Task prompt> Copy out each line of the material in which the word "with" appears.

——

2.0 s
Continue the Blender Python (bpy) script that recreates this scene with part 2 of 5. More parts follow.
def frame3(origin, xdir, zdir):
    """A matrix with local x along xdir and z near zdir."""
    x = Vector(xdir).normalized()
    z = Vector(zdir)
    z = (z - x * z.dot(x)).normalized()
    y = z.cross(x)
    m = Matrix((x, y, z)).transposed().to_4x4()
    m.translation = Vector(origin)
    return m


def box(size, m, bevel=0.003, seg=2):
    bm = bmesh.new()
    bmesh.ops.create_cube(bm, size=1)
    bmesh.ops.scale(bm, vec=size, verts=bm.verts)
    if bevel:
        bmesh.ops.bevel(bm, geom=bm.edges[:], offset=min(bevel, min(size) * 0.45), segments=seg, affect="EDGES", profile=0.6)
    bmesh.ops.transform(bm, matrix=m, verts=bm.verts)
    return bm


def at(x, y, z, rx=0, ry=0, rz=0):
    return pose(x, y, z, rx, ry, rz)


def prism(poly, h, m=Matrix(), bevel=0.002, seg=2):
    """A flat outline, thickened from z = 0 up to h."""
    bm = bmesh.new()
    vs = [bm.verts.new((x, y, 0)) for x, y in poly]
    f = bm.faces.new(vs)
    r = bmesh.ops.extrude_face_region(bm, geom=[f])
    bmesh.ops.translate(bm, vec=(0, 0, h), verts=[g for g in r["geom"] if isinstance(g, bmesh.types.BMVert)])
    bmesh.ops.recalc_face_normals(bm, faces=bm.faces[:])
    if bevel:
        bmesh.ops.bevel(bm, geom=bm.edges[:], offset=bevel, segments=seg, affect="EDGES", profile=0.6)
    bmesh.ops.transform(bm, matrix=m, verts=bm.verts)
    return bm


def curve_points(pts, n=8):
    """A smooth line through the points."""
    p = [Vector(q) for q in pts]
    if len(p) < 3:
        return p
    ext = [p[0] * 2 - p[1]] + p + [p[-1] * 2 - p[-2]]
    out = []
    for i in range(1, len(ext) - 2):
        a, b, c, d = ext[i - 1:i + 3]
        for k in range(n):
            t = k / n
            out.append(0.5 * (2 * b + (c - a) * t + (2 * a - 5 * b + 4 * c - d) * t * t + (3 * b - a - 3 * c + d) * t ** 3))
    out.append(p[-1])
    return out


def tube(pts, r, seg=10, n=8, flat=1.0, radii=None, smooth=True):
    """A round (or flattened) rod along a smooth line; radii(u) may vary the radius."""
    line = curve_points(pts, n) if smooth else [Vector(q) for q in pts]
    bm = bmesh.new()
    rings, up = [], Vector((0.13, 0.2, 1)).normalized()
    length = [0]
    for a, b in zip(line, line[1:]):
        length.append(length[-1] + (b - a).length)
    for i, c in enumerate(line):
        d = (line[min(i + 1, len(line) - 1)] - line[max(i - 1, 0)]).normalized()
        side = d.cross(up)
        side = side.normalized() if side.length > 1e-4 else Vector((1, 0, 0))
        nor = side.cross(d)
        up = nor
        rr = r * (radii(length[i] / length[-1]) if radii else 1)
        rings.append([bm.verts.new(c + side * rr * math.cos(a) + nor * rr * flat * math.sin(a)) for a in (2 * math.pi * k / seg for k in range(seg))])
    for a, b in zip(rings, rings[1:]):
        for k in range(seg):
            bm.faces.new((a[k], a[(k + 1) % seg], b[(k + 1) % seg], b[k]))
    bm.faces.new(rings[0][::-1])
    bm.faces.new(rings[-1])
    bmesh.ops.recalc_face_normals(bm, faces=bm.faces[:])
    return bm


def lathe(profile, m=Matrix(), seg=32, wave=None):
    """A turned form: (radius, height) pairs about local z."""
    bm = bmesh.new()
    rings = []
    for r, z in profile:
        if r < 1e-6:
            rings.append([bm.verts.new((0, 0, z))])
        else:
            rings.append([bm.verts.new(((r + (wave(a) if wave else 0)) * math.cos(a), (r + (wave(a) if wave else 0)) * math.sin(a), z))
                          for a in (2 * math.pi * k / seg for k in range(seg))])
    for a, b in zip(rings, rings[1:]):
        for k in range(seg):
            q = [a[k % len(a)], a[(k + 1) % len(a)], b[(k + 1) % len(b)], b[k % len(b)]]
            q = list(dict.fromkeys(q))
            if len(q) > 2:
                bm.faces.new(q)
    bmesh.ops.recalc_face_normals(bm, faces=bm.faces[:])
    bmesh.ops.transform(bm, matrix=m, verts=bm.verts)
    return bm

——

Reply>
Continue the Blender Python (bpy) script that recreates this scene with part 2 of 5. More parts follow.
    """A matrix with local x along xdir and z near zdir."""